Reinhard

Reinhard

Reinhard, 1) Franz Volkmar, prot. Theolog und Kanzelredner, geb. 12. März 1753 zu Vohenstrauß im ehemaligen Fürstentum Sulzbach, gest. 6. Sept. 1812 in Dresden, ward 1778 in Wittenberg Adjunkt der philosophischen Fakultät, 1780 außerordentlicher Professor der Philosophie und 1782 ordentlicher Professor der Theologie, 1784 Propst an der Universitätskirche, 1792 als Oberhofprediger, Kirchenrat und Oberkonsistorialassessor nach Dresden berufen. In philosophischer Beziehung ist er vom Eklektizismus und Skeptizismus zum Supernaturalismus übergegangen. Mehr noch der frühern Periode gehören die beiden ersten Bände seines »Systems der christlichen Moral« (Wittenb. 1788–1815, 5 Bde.; wiederholt aufgelegt) an, der spätern seine epochemachende Wirksamkeit als Kanzelredner in Dresden. Seine Predigten (Sulzb. 1793–1813, 35 Bde.; Supplemente von Keuzelmann, Meiß. 1825, und Haas, Leipz. 1833) haben die Theorie und Praxis der deutschen Kanzelberedsamkeit auf lange Zeit hinaus bestimmt. Die Reinhards-Stiftung in Dresden stellt jährlich homiletische Preisaufgaben. Vgl. Pölitz, R. nach seinem Leben und Wirken dargestellt (Leipz. 1813–1815, 2 Bde.).

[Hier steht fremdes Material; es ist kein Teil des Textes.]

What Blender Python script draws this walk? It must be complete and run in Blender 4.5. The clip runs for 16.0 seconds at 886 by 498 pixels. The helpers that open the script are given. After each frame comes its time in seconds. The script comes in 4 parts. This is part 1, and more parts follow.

2) Karl Friedrich, Graf von, franz. Diplomat, geb. 2. Okt. 1761 zu Schorndorf in Württemberg, gest. 25. Dez. 1837 in Paris, studierte in Tübingen Theologie, wurde Vikar in Balingen und 1787 Erzieher in einem Handelshaus zu Bordeaux. Begeisterter Anhänger der Revolution, trat er zu den Girondisten in Beziehung und wurde von Dumouriez 1792 als erster Gesandtschaftssekretär nach London, 1793 nach Neapel geschickt. Unter der Schreckensherrschaft bekleidete er die Stelle eines Divisionschefs im Ministerium des Auswärtigen und verwaltete seit 1795 verschiedene Gesandtschaften, auch 1799 über zwei Monate lang das Ministerium des Auswärtigen, bis er als französischer Generalkonsul und Resident in Jassy beim Einmarsch der Russen 1806 mit seiner Familie verhaftet, auf des Kaisers Befehl aber wieder freigegeben wurde. Napoleon I. ernannte ihn 1808 zum Gesandten am westfälischen Hofe in Kassel und zum Grafen; er regierte hier weit mehr als Jérôme selber das Königreich Westfalen. Nach der zweiten Restauration wurde er Gesandter beim deutschen Bundestag in Frankfurt a. M. bis 1829. Nach der Julirevolution bis 1832 wieder Gesandter am sächsischen Hof, wurde er 1832 zum Pair ernannt. Er war seit 1795 Mitglied des Instituts. Obwohl politisch Frankreich zugetan, blieb R. im Herzen stets ein Deutscher. Sein »Briefwechsel mit Goethe« erschien Stuttgart 1850. Vgl. W. Lang, Graf R. (Bamb. 1896); Jansen, Nordwestdeutsche Studien (Berl. 1904).